5.      En l’absence d’une base juridique donnant compétence au Tribunal de la fonction publique pour infliger à une institution une astreinte journalière jusqu’à l’exécution des mesures auxquelles elle serait contrainte de procéder en vertu d’un arrêt dudit Tribunal, doivent être rejetées comme irrecevables des conclusions tendant à l’imposition d’une telle astreinte.

En tout état de cause, en l’absence de tout élément permettant de penser que l’institution ne s’acquittera pas de ses obligations à l’égard de l’intéressé, en vertu de l’article 266 TFUE, le recours à une astreinte, destinée à faire pression sur l’institution, est exclu.

(voir points 80 à 82)

Référence à :

Tribunal de première instance : 8 octobre 1992, Meskens/Parlement, T‑84/91, Rec. p. II‑2335, point 31 ; 12 décembre 1995, Connolly/Commission, T‑203/95 R, Rec. p. II‑2919, point 45


6.      Si les parties succombent respectivement sur un ou plusieurs chefs, le Tribunal de la fonction publique peut, en vertu de l’article 89, paragraphe 2, du règlement de procédure, répartir les dépens ou décider que chaque partie supporte ses propres dépens.

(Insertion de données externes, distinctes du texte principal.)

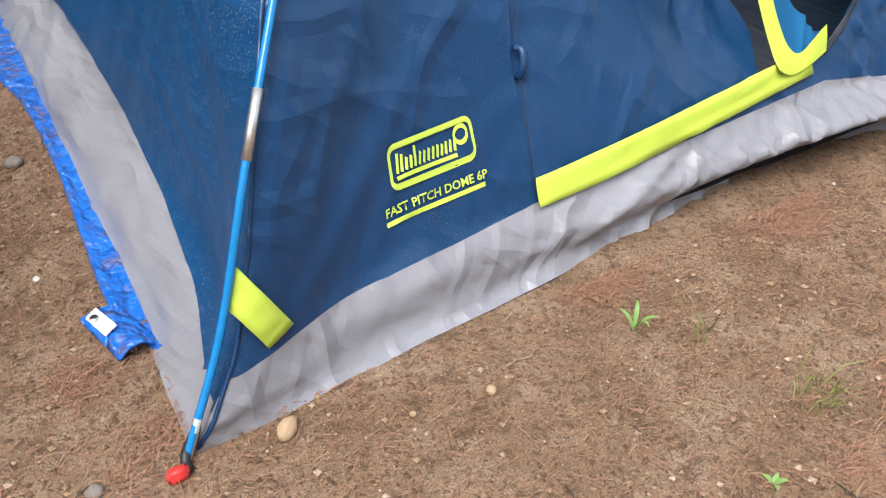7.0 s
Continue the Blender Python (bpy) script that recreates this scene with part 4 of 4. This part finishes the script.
# ---- things on the ground ----
def in_tent(x, y, pad=0.0):
    p = Vector((x, y, 0))
    a, b = (p - FOOT).dot(U), (p - FOOT).dot(V)
    c, d = (p - CORNER).dot(A), (p - CORNER).dot(B)
    return (-pad < a < TW + pad and -pad < b < TD + pad) or (-pad < c < SW + pad and -pad < d < SD + pad)


def tarp():
    """The blue sheet under the tent, with its hemmed edge showing and one corner folded out."""
    m = Mat("blue_tarpaulin")
    n1 = m.noise(35, 4, 0.6)
    fold = m.math("ABSOLUTE", m.math("SUBTRACT", m.noise(14, 3), 0.5))
    soiled = m.ramp(m.noise(22, 5, 0.7), (0.52, (0, 0, 0)), (0.68, (0.7, 0.7, 0.7)))
    blue = m.mix(soiled, m.ramp(n1, (0.3, (0.005, 0.085, 0.38)), (0.7, (0.02, 0.16, 0.60))), (0.14, 0.10, 0.09, 1))
    cloth = m.set(color=blue, rough=0.28, spec=0.5, normal=m.bump(fold, 1.0, 0.05, m.bump(m.noise(60, 3), 0.5, 0.006)))
    t = tagged(new("tarpaulin"), "bright blue tarpaulin lying under the tent's edge", "tarpaulin")
    edge = [(0.20, 0.05), (0.28, 0.01), (0.36, -0.02), (0.50, -0.020), (0.69, -0.010), (0.88, 0.0), (1.10, 0.0), (1.28, -0.008), (1.42, -0.034), (1.6, -0.052), (1.86, -0.098), (2.29, -0.124), (2.77, -0.148), (3.3, -0.09)]
    vv, ff = [], []
    rows, cols = 110, 16
    for j in range(rows + 1):
        v = 0.20 + 3.1 * j / rows
        u0 = interp(v, edge)
        for i in range(cols + 1):
            k = i / cols
            u = u0 + (0.34 - u0) * k ** 1.5
            roll = 0.016 * math.exp(-((k - 0.06) / 0.06) ** 2)
            z = 0.010 + roll * (0.7 + 0.6 * noise.noise((v * 16, 1, 1))) + 0.016 * max(0, noise.noise((u * 22, v * 14, 2))) * (1 - k) + 0.03 * smooth01((v - 1.9) / 0.6) * max(0, noise.noise((u * 9, v * 5, 9)) + 0.3) * (1 - k)
            vv.append(FOOT + U * u + V * v + Vector((0, 0, z if i else 0.004)))
    for j in range(rows):
        for i in range(cols):
            a = j * (cols + 1) + i
            ff.append((a, a + 1, a + cols + 2, a + cols + 1))
    obj("sheet", vv, ff, cloth, t)
    # folded corner
    q = [(-0.076, 0.388), (-0.042, 0.250), (0.040, 0.255), (-0.005, 0.40)]
    vv, ff = [], []
    n = 12
    for j in range(n + 1):
        for i in range(n + 1):
            s, r = i / n, j / n
            a = Vector(q[0]).lerp(Vector(q[1]), s)
            b = Vector(q[3]).lerp(Vector(q[2]), s)
            p = a.lerp(b, r)
            z = 0.014 + 0.024 * math.sin(math.pi * min(1, r * 1.1)) * (0.4 + 0.6 * s) + 0.006 * noise.noise((p.x * 40, p.y * 40, 4))
            vv.append(FOOT + U * p.x + V * p.y + Vector((0, 0, z)))
    ff = [(j * (n + 1) + i, j * (n + 1) + i + 1, (j + 1) * (n + 1) + i + 1, (j + 1) * (n + 1) + i) for j in range(n) for i in range(n)]
    corner = obj("folded_corner", vv, ff, cloth, t, "folded blue corner")
    s = corner.modifiers.new("thick", "SOLIDIFY")
    s.thickness = 0.004

    def spot(u, v, z):
        return FOOT + U * u + V * v + Vector((0, 0, z))

    lab = [spot(-0.066, 0.374, 0.027), spot(-0.047, 0.305, 0.032), spot(-0.024, 0.311, 0.043), spot(-0.044, 0.380, 0.037)]
    obj("patch", lab + [p - Vector((0, 0, 0.003)) for p in lab], [(0, 1, 2, 3), (7, 6, 5, 4)], plain("white_patch", (0.75, 0.77, 0.8), 0.5), corner, "white corner patch", smooth=False)
    bm = bmesh.new()
    bmesh.ops.create_cone(bm, cap_ends=False, segments=16, radius1=0.0095, radius2=0.007, depth=0.003)
    g = part("grommet", bm, STEEL, corner, "metal grommet ring")
    g.location = spot(-0.053, 0.357, 0.037)
    bm = bmesh.new()
    bmesh.ops.create_circle(bm, cap_ends=True, segments=14, radius=0.0068)
    g = part("eyelet_hole", bm, BLACK, corner)
    g.location = spot(-0.053, 0.357, 0.0372)


tarp()


def litter():
    rng = np.random.default_rng(5)
    # fallen needles
    vv, ff = [], []
    made = 0
    while made < 66000:
        x, y = (rng.uniform(-1.6, 3.4), rng.uniform(2.4, 7.4)) if made < 40000 else (rng.uniform(0.1, 2.4), rng.uniform(3.5, 5.4))
        if in_tent(x, y, -0.02):
            continue
        dense = noise.noise((x * 1.7, y * 1.7, 8)) + 0.6 * noise.noise((x * 5, y * 5, 2))
        if rng.uniform() > min(0.42, 0.05 + 2.2 * max(0, dense - 0.14)):
            continue
        a, l = rng.normal() * 0.9 + 0.3 * math.sin(x * 3), rng.uniform(0.012, 0.045)
        d, s = Vector((math.cos(a), math.sin(a), rng.uniform(-0.05, 0.16))), Vector((-math.sin(a), math.cos(a), 0)) * rng.uniform(0.0003, 0.0007)
        c = Vector((x, y, ground_z(x, y) + 0.004 + rng.uniform(0, 0.006)))
        o = len(vv)
        vv += [c - s, c + s, c + d * l * 0.5 + s + Vector((0, 0, 0.003)), c + d * l * 0.5 - s + Vector((0, 0, 0.003)), c + d * l]
        ff += [(o, o + 1, o + 2, o + 3), (o + 3, o + 2, o + 4)]
        made += 1
    tagged(obj("fallen_needles", vv, ff, NEEDLE, smooth=False), "reddish-brown fallen pine needles scattered on the earth", "needles", kind="stuff")
    # crumbs of bark and soil
    vv, ff = [], []
    for k in range(46000):
        x, y = (rng.uniform(-1.6, 3.4), rng.uniform(2.4, 7.2)) if k < 18000 else (rng.uniform(0.0, 2.5), rng.uniform(3.4, 5.4))
        if in_tent(x, y, -0.02):
            continue
        r = 0.001 + 0.006 * rng.uniform() ** 5
        c = Vector((x, y, ground_z(x, y) + r * 0.7))
        o = len(vv)
        for dx, dy, dz in ((1, 0, 0), (0, 1, 0), (-1, 0, 0), (0, -1, 0), (0, 0, 0.8)):
            vv.append(c + Vector((dx * rng.uniform(0.6, 1.5), dy * rng.uniform(0.6, 1.5), dz)) * r)
        ff += [(o, o + 1, o + 4), (o + 1, o + 2, o + 4), (o + 2, o + 3, o + 4), (o + 3, o, o + 4)]
    m = Mat("soil_crumb")
    rnd = m.n("NewGeometry").outputs["Random Per Island"]
    crumb = m.set(color=m.ramp(rnd, (0.0, (0.09, 0.052, 0.03)), (0.6, (0.19, 0.12, 0.07)), (0.93, (0.30, 0.20, 0.12)), (1.0, (0.42, 0.33, 0.25))), rough=0.9, spec=0.2)
    tagged(obj("soil_crumbs", vv, ff, crumb, smooth=False), "dark crumbs of bark, soil and grit on the earth", "soil", kind="stuff")

    # pebbles
    stone_a, stone_b = plain("pale_stone", (0.36, 0.25, 0.14), 0.75, 0.0, 0.25, 60, 0.6), plain("grey_stone", (0.17, 0.14, 0.12), 0.8, 0.0, 0.3, 60, 0.6)
    white = plain("white_stone", (0.50, 0.44, 0.38), 0.7, 0.0, 0.1, 80, 0.3)

    def pebble(x, y, r, mat, label, flat=0.65):
        bm = bmesh.new()
        bmesh.ops.create_icosphere(bm, subdivisions=2, radius=r)
        sx, sy = rng.uniform(0.85, 1.25), rng.uniform(0.75, 1.0)
        for v in bm.verts:
            k = 1 + 0.28 * noise.noise(v.co * (1.6 / r) + Vector((x * 9, y * 9, 0)))
            v.co = Vector((v.co.x * sx * k, v.co.y * sy * k, v.co.z * flat * k))
        ob = part("pebble", bm, mat)
        ob.location = (x, y, ground_z(x, y) + r * flat * 0.55)
        ob.rotation_euler = (0, 0, rng.uniform(0, 6))
        tagged(ob, label, "pebble", "pebbles on the earth")

    pebble(0.805, 4.346, 0.020, stone_a, "pale yellowish pebble beside the tent's corner", 0.8)
    pebble(0.138, 5.166, 0.022, stone_b, "dark grey pebble beside the tarpaulin")
    pebble(0.521, 4.242, 0.016, stone_b, "brown-grey pebble near the red peg")
    pebble(1.151, 4.415, 0.012, stone_a, "small pale pebble among needles")
    pebble(-0.224, 3.814, 0.014, white, "small white pebble before the dark tent")
    pebble(0.296, 4.759, 0.009, white, "small white chip beside the tarpaulin", 0.4)
    for k in range(46):
        x, y = rng.uniform(-1.0, 2.8), rng.uniform(2.9, 5.6)
        if in_tent(x, y, 0.03):
            continue
        pebble(x, y, rng.uniform(0.003, 0.007), (stone_a, stone_b, white)[int(rng.integers(3))], "tiny pebble in the bare earth")

    # twigs
    def twig(x, y, a, l, r, mat=BARK_DARK, label="thin dry twig on the bare earth"):
        pts = [Vector((x + math.cos(a) * l * t + rng.normal() * l * 0.03, y + math.sin(a) * l * t + rng.normal() * l * 0.03, ground_z(x, y) + r + 0.004 + rng.uniform(0, 0.004))) for t in np.linspace(0, 1, 5)]
        ob = tube("twig", spline(pts, 3), lambda t: r * (1 - 0.6 * t), mat, sides=6)
        tagged(ob, label, "twig", "twigs on the earth")

    pale = wood_like("pale_twig", (0.30, 0.20, 0.13), (0.52, 0.40, 0.30), 30)
    twig(1.175, 4.46, 0.5, 0.075, 0.0028, pale, "short pale twig among red needles")
    twig(0.46, 4.17, 1.0, 0.10, 0.003)
    twig(0.93, 3.77, 0.2, 0.11, 0.003)
    twig(1.30, 3.72, 0.9, 0.30, 0.0018, pale, "long pale grass stalk on the earth")
    for k in range(46):
        x, y = rng.uniform(-0.9, 2.8), rng.uniform(3.0, 5.5)
        if in_tent(x, y, 0.06):
            continue
        twig(x, y, rng.uniform(0, 6.28), rng.uniform(0.03, 0.12), rng.uniform(0.0008, 0.0022), pale if rng.uniform() < 0.35 else BARK_DARK)

    # small weeds
    def weed(name, x, y, n, l, w, up, label, mat=HERB):
        t = tagged(new(name), label, "weed")
        z = ground_z(x, y)
        t.location = (x, y, z)
        for k in range(n):
            a = 2.4 * k + rng.uniform(-0.4, 0.4)
            d = Vector((math.cos(a), math.sin(a), 0))
            s = Vector((-math.sin(a), math.cos(a), 0))
            u = up * rng.uniform(0.6, 1.2)
            vv, ff = [], []
            m = 7
            for j in range(m + 1):
                q = j / m
                c = d * (l * q * (0.55 + 0.45 * q)) + Vector((0, 0, l * u * math.sin(q * 1.9) + 0.003))
                h = w * math.sin(math.pi * min(1, 0.12 + 0.88 * q)) ** 0.8
                vv += [c - s * h, c - Vector((0, 0, h * 0.25)), c + s * h]
            for j in range(m):
                ff += [(3 * j, 3 * j + 1, 3 * j + 4, 3 * j + 3), (3 * j + 1, 3 * j + 2, 3 * j + 5, 3 * j + 4)]
            obj("leaf", vv, ff, mat, t)

    weed("seedling", 1.44, 4.55, 4, 0.042, 0.0045, 1.1, "small green seedling growing from the bare earth")
    weed("seedling", 1.572, 4.193, 4, 0.022, 0.005, 0.6, "tiny green seedling with round leaves")
    weed("weed", -0.155, 3.937, 10, 0.065, 0.0022, 0.5, "low green grassy weed before the dark tent")
    weed("weed", -0.295, 3.99, 5, 0.15, 0.003, 0.75, "arching grass weed against the dark tent", GRASS_DRY)
    weed("weed", -0.037, 3.826, 6, 0.035, 0.005, 0.7, "small green weed on the earth")
    weed("weed", 2.74, 5.26, 11, 0.16, 0.022, 0.45, "broad-leaved green weed beside the navy tent")
    weed("weed", 2.95, 5.15, 10, 0.15, 0.02, 0.5, "broad-leaved green weed in the grass")


litter()


# ---- far side of the clearing ----
def far_tent():
    t = tagged(new("far_tent"), "purple-grey low dome tent standing across the clearing", "tent")
    cloth = fabric("purple_cloth", (0.10, 0.085, 0.13), 0.6, 0.0, 0.0, 0.8, 0.3)
    grey = fabric("dusky_cloth", (0.06, 0.055, 0.06), 0.6, 0.0, 0.0, 0.8, 0.3)
    x0, y0 = 4.80, 11.3
    c = Vector((x0 + 1.9, y0 + 0.6, 0))
    base = [Vector((x0, y0, 0)), Vector((x0 + 2.2, y0 - 1.2, 0)), Vector((x0 + 3.8, y0 + 1.2, 0)), Vector((x0 + 1.7, y0 + 2.2, 0))]
    for p in base + [c]:
        p.z = ground_z(p.x, p.y)
    n = 16
    for i in range(4):
        a, b = base[i], base[(i + 1) % 4]
        for name, k0, k1, mat in (("skirt", 0, 3, grey), ("wall", 3, n, cloth)):
            vv, ff = [], []
            for j in range(k0, k1 + 1):
                q = j / n
                r = 1 - q
                h = 1.35 * math.sin(q * math.pi / 2) ** 0.9
                for s in range(n + 1):
                    p = a.lerp(b, s / n).lerp(c, 1 - r ** 0.9 if r > 0 else 1)
                    sag = 0.10 * math.sin(math.pi * s / n) * math.sin(math.pi * q)
                    vv.append(Vector((p.x, p.y, p.z + h - sag)) + (c - p) * (0.06 * math.sin(math.pi * s / n) * (1 - q)))
            for j in range(k1 - k0):
                for s in range(n):
                    e = j * (n + 1) + s
                    ff.append((e, e + 1, e + n + 2, e + n + 1))
            obj(name, vv, ff, mat, t)
    tube("guy_line", spline([Vector((3.95, 10.2, ground_z(3.95, 10.2) + 0.05)), Vector((5.2, 10.7, 0.78)), Vector((6.9, 11.4, 1.40))], 6), 0.006, plain("pale_cord", (0.65, 0.62, 0.35), 0.7), t, "pale yellow guy line")


far_tent()


def boulder():
    bm = bmesh.new()
    bmesh.ops.create_icosphere(bm, subdivisions=4, radius=1.0)
    for v in bm.verts:
        k = 1 + 0.3 * noise.noise(v.co * 1.2) + 0.1 * noise.noise(v.co * 4)
        v.co = Vector((v.co.x * 1.5 * k, v.co.y * k, v.co.z * 0.75 * k))
    m = Mat("dark_rock")
    n1 = m.noise(2.5, 6, 0.65)
    rock = m.set(color=m.ramp(n1, (0.3, (0.025, 0.021, 0.02)), (0.7, (0.085, 0.068, 0.06))), rough=0.85, normal=m.bump(n1, 0.8, 0.1))
    ob = part("boulder", bm, rock)
    ob.location = (7.55, 18.5, 1.6)
    ob.scale = (0.5, 0.6, 1.1)
    tagged(ob, "dark grey boulder at the edge of the woods", "boulder")


boulder()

À cet égard, lorsque la partie gagnante a présenté un assez grand nombre de conclusions rejetées par ce Tribunal et a soumis au juge des prétentions indemnitaires manifestement excessives, il y a lieu de condamner la partie adverse à supporter, outre ses propres dépens, uniquement une partie des dépens de la partie gagnante.